Photographing bells was never going to be easy, but it IS interesting. I now have pictures of bells being produced, bells in towers (from above, alongside and below), churches, ropes and ringing chambers. But I am struggling to get across the 'people' aspect. It's a part of the panel of critical importance, because bells have been rung by hand in this country for over 400 years, and they still are. There are some challenges for me in getting people shots, some of which are:
I am not a regular 'people' photographer...
Ringing chambers usually have horrible lighting and flash is not exactly welcome when a band is ringing.
Bells create movement in towers. Not the obvious movement - ie. the bells swinging - but movement of the entire tower! Yes, lots of towers move as several hundredweight of bells are rung inside them. This makes long exposures tricky...
Ringers are moving quickly as they ring, and hands or ropes frequently cover faces at the key shutter-pressing moments.
Access and angle for your shot is frequently difficult with limited options as to where you can safely be messing about with a camera.
Oh, and ringers often look extremely focused, which doesn't translate brilliantly in a photo.
A previous set of pictures of ringers got the comment 'they're all a bit blurred...' from our Tower Captain.

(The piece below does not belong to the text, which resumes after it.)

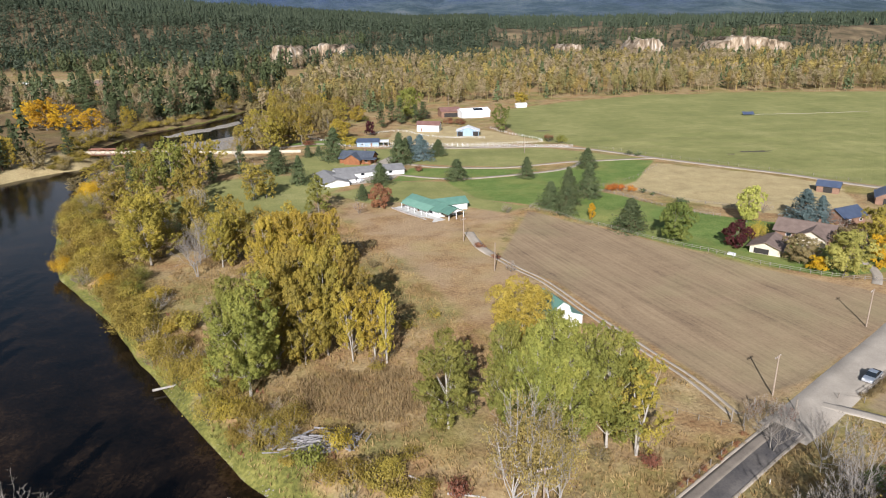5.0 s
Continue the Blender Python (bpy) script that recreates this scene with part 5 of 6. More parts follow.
# ---------------------------------------------------------------- small things
DRIFT = grainy("grey_driftwood", (0.13, 0.12, 0.12), (0.36, 0.34, 0.33), 1.5, 18, 0.85)
rng = np.random.default_rng(5)
pile = empty("driftwood_pile", Matrix.Translation((-19, 155.5, ground_at(-19, 155.5))), "heap of grey weathered driftwood logs", "driftwood")
for k in range(90):
    a, L = rng.uniform(-0.6, 0.6) + (1.2 if k % 4 == 0 else 0), rng.uniform(1.5, 5.0)
    cx, cy, cz = rng.normal() * 3.2, rng.normal() * 1.3, rng.uniform(0.1, 1.2)
    e = Vector((math.cos(a) * L / 2, math.sin(a) * L / 2, rng.uniform(-0.15, 0.2)))
    c = Vector((cx, cy, cz))
    part("log", Geo().tube([tuple(c - e), tuple(c + e)], [rng.uniform(0.10, 0.26), 0.07], 6), DRIFT, pile)
for x, y, L, a, r in ((-54.5, 181, 7.5, 25, 0.28), (-4.5, 136.6, 5.5, 10, 0.22), (5, 142.5, 6, -10, 0.2), (-8, 141, 4, 30, 0.18), (-2, 146, 5, -35, 0.15), (-138, 318, 9, 5, 0.35)):
    z = max(ground_at(x, y), WATER) + r * 0.6
    e = Vector((math.cos(radians(a)) * L / 2, math.sin(radians(a)) * L / 2, 0))
    lg_ = tagged(new("driftwood_log", Geo().tube([tuple(-e), tuple(e * 0.2 + Vector((0, 0, 0.05))), tuple(e)], [r, r * 0.8, r * 0.4], 8).mesh("driftwood_log", DEADWOOD)), "bleached driftwood log lying on the bank", "log")
    lg_.location = (x, y, z)
sp = empty("solar_panel_array", Matrix.Translation((217, 533, ground_at(217, 533))), "ground-mounted dark solar panel in the pasture", "solar panel")
part("panel", Geo().slab([(-4, -1.5, 0.8), (4, -1.5, 0.8), (4, 1.5, 2.4), (-4, 1.5, 2.4)], 0.1), R_BLUE, sp)
for px in (-3, 0, 3):
    part("leg", Geo().box(px, 0, -0.3, 0.15, 0.15, 1.8), STEEL, sp)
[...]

My carefully chosen slower shutter speed, specifically picked in order to blur the ringers' arms and thus show the movement clearly didn't achieve the desire objective. This is part of the reason why I changed my approach, and set out to try to get some less obvious pictures of people ringing bells.
Here is an example:
For the ARPS I have had to be far more structured in my approach to producing the panel. My statement of intent (SOI) has helped with this (blog post to follow!), and I have had to go out with much more specific photographic goals in mind.

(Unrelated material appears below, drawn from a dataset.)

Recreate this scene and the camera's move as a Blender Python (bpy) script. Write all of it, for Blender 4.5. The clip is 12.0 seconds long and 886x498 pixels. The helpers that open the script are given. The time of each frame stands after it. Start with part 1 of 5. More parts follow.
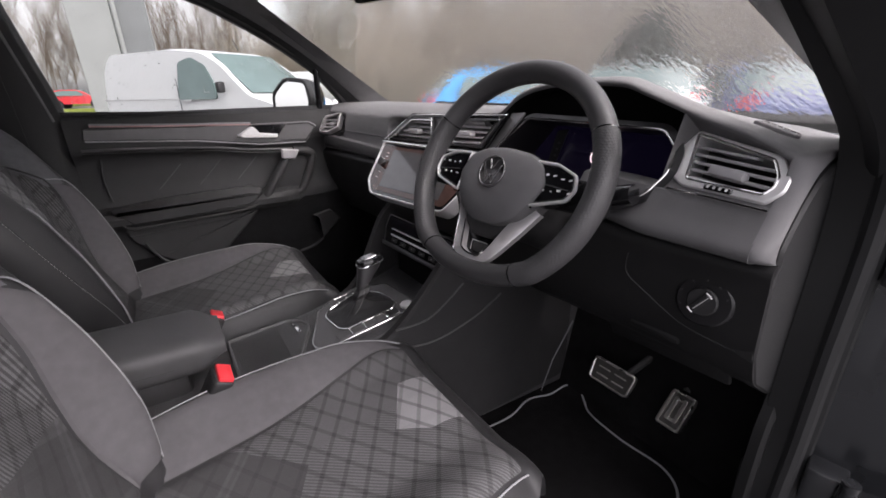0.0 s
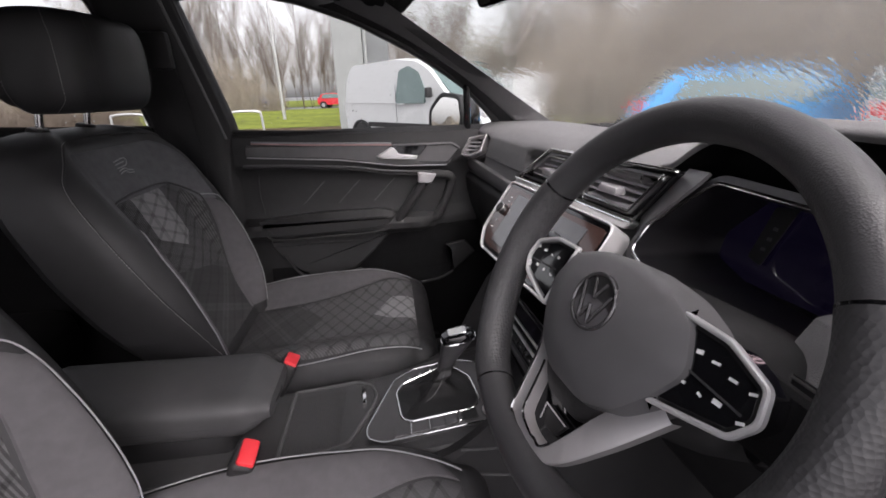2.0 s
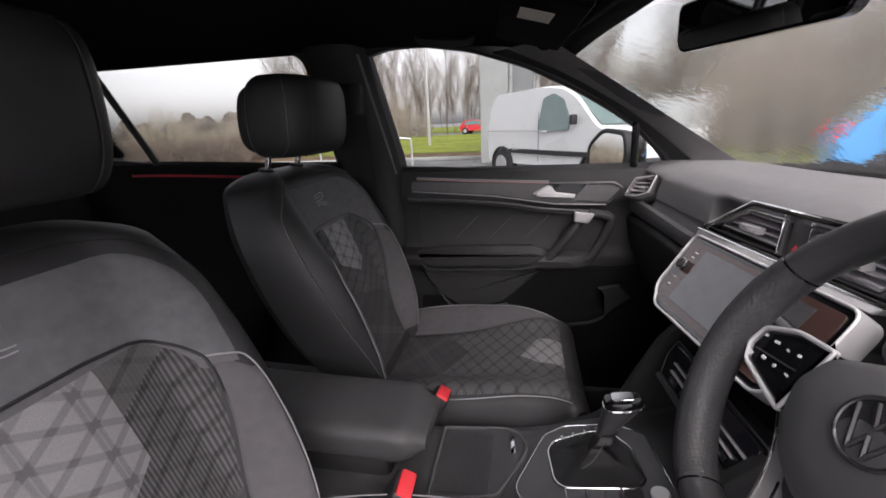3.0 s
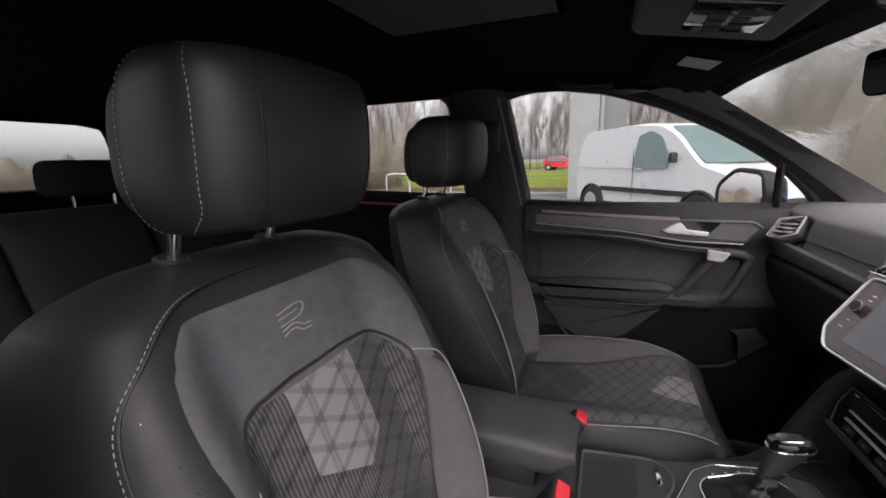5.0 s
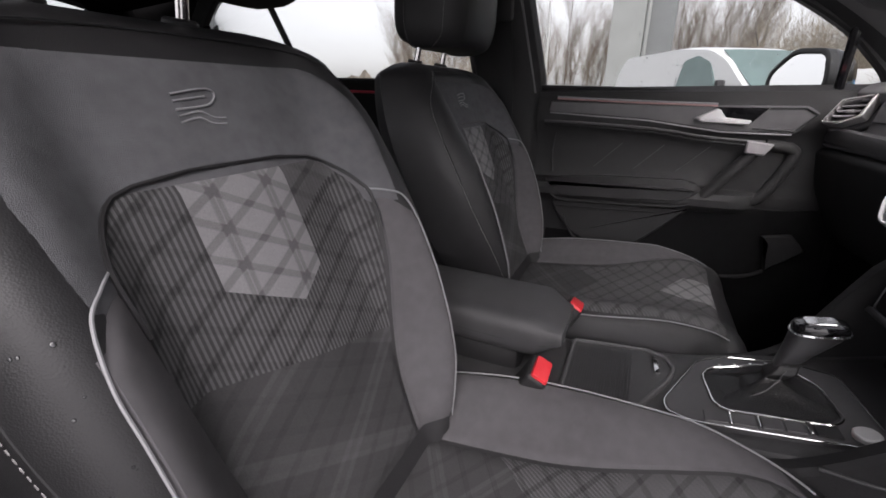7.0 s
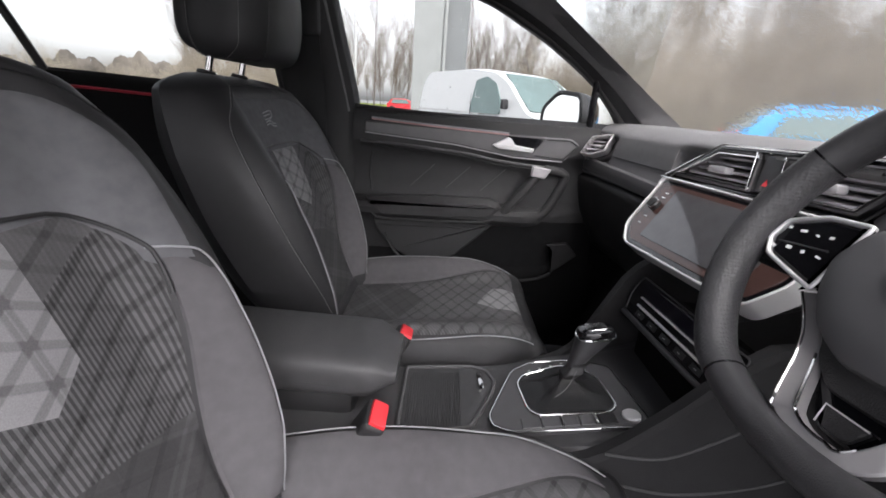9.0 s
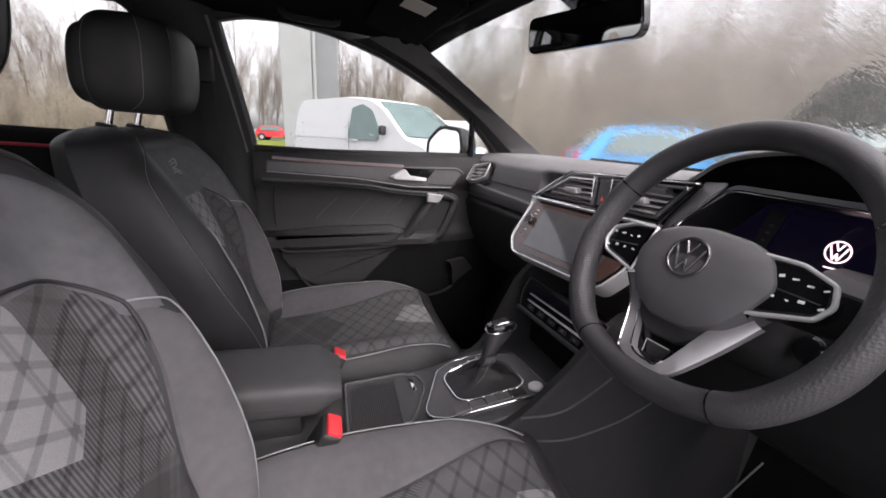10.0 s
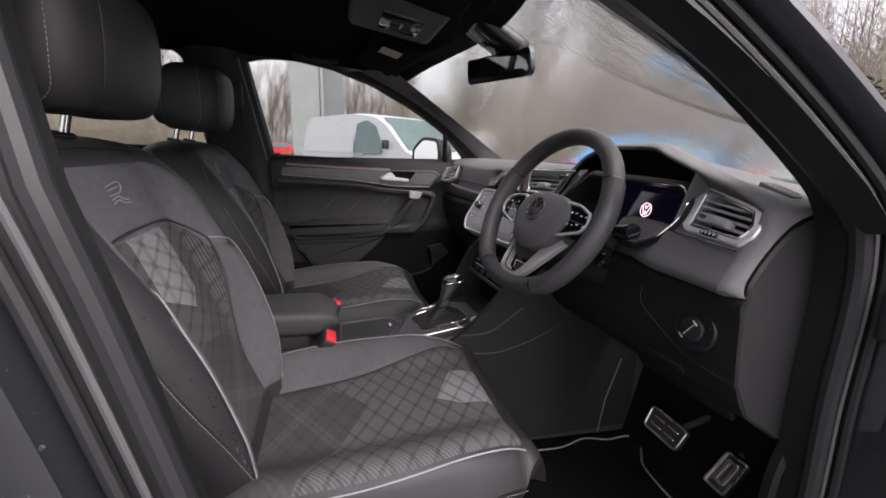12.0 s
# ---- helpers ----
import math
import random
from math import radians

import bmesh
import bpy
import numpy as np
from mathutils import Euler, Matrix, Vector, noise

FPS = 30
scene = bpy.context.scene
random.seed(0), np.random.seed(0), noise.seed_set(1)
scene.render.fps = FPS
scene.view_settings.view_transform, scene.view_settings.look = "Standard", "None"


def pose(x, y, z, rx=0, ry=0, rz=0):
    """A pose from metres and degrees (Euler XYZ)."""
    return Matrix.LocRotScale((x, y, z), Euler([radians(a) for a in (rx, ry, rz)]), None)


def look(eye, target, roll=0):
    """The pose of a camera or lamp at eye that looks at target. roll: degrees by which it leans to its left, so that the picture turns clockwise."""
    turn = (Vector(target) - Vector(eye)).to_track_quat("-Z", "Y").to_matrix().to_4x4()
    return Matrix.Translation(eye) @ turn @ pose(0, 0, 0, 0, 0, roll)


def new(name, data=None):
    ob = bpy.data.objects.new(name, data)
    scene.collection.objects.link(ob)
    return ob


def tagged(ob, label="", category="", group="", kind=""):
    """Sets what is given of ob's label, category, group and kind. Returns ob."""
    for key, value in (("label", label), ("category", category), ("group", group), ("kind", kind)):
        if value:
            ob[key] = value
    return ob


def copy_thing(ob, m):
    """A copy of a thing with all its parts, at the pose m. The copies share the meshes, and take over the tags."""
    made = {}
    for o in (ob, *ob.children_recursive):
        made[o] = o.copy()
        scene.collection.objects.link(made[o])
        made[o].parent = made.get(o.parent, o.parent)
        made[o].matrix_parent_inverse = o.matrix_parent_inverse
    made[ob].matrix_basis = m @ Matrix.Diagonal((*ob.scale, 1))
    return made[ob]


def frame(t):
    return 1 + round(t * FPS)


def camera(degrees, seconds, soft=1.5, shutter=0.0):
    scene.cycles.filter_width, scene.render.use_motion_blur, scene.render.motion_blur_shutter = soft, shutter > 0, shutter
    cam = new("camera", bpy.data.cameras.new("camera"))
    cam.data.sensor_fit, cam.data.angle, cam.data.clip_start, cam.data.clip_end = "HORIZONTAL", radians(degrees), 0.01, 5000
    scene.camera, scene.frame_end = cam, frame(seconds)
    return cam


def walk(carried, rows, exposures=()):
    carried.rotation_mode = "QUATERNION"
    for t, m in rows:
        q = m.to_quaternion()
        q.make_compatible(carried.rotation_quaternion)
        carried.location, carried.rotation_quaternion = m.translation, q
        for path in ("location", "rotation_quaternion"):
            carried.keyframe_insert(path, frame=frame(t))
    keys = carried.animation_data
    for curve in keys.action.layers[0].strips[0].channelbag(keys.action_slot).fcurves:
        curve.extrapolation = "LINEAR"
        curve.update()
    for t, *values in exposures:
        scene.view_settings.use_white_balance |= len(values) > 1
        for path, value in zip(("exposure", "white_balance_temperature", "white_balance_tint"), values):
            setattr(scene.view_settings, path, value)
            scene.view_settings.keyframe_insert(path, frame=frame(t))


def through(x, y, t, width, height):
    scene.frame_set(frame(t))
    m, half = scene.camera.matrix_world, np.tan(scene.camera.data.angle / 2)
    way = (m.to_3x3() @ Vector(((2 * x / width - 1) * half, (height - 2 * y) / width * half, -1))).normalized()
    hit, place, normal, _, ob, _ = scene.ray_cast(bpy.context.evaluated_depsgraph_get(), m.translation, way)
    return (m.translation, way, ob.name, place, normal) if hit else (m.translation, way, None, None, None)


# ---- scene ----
cam = camera(93.3, 12.0, soft=1.7)
PATH = [
    (0, (0.875, 0.261, 1.146), (-0.685, 1.282, 0.422), -1.1),
    (0.5, (0.824, 0.367, 1.14), (-0.806, 1.274, 0.419), -0.9),
    (1, (0.764, 0.468, 1.158), (-0.948, 1.195, 0.423), -0.9),
    (1.5, (0.711, 0.518, 1.181), (-1.085, 1.014, 0.453), -1.1),
    (2, (0.669, 0.523, 1.19), (-1.191, 0.744, 0.49), -1.6),
    (2.5, (0.651, 0.492, 1.209), (-1.239, 0.407, 0.56), -2.3),
    (3, (0.65, 0.454, 1.232), (-1.228, 0.077, 0.657), -2.6),
    (3.5, (0.673, 0.434, 1.248), (-1.163, -0.189, 0.76), -2.1),
    (3.7, (0.688, 0.432, 1.252), (-1.131, -0.266, 0.798), -1.9),
    (5.3, (0.787, 0.29, 1.227), (-1.032, -0.434, 0.819), -1.6),
    (5.5, (0.788, 0.279, 1.214), (-1.024, -0.441, 0.77), -1.7),
    (6, (0.776, 0.288, 1.152), (-1.002, -0.462, 0.627), -1.7),
    (6.5, (0.739, 0.341, 1.1), (-0.98, -0.47, 0.48), -1.2),
    (6.7, (0.718, 0.353, 1.084), (-0.985, -0.465, 0.426), -0.7),
    (8.3, (0.582, 0.372, 1.029), (-1.219, -0.075, 0.285), 3.1),
    (8.5, (0.597, 0.369, 1.049), (-1.241, 0.054, 0.326), 3.6),
    (9, (0.639, 0.345, 1.112), (-1.252, 0.355, 0.463), 4.2),
    (9.5, (0.693, 0.309, 1.138), (-1.201, 0.616, 0.571), 3.4),
    (10, (0.757, 0.27, 1.149), (-1.101, 0.797, 0.627), 2.4),
    (10.5, (0.813, 0.256, 1.145), (-1.02, 0.873, 0.633), 1.5),
    (11, (0.898, 0.264, 1.135), (-0.941, 0.868, 0.632), 1.1),
    (11.5, (1.035, 0.277, 1.142), (-0.821, 0.835, 0.652), 1.2),
    (12, (1.143, 0.291, 1.133), (-0.739, 0.785, 0.67), 1.4),
]
walk(cam, [(t, look(eye, target, roll)) for t, eye, target, roll in PATH], exposures=[(0.0, 1.28, 6500, 19), (2.0, 1.16, 6500, 19), (3.7, 1.05, 6500, 19), (5.5, 0.98, 6500, 19), (6.5, 0.92, 6500, 19), (8.5, 1.06, 6280, 12), (9.2, 1.60, 6400, 17), (10.0, 1.48, 6500, 19), (12.0, 1.00, 6500, 19)])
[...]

I went on a ringing tour recently. Ringing tours are common as bell-ringers like visiting new towers and ringing the bells they contain. On this tour, twenty-two of us spent the day travelling from tower to tower and ringing, and I took my camera along with the specific aim of shooting people for my 'A'.
As the biggest 'ring' on this tour was eight bells, this meant that after a while the other ringers got used to me clambering around with a camera, and I ended up with some interesting shots.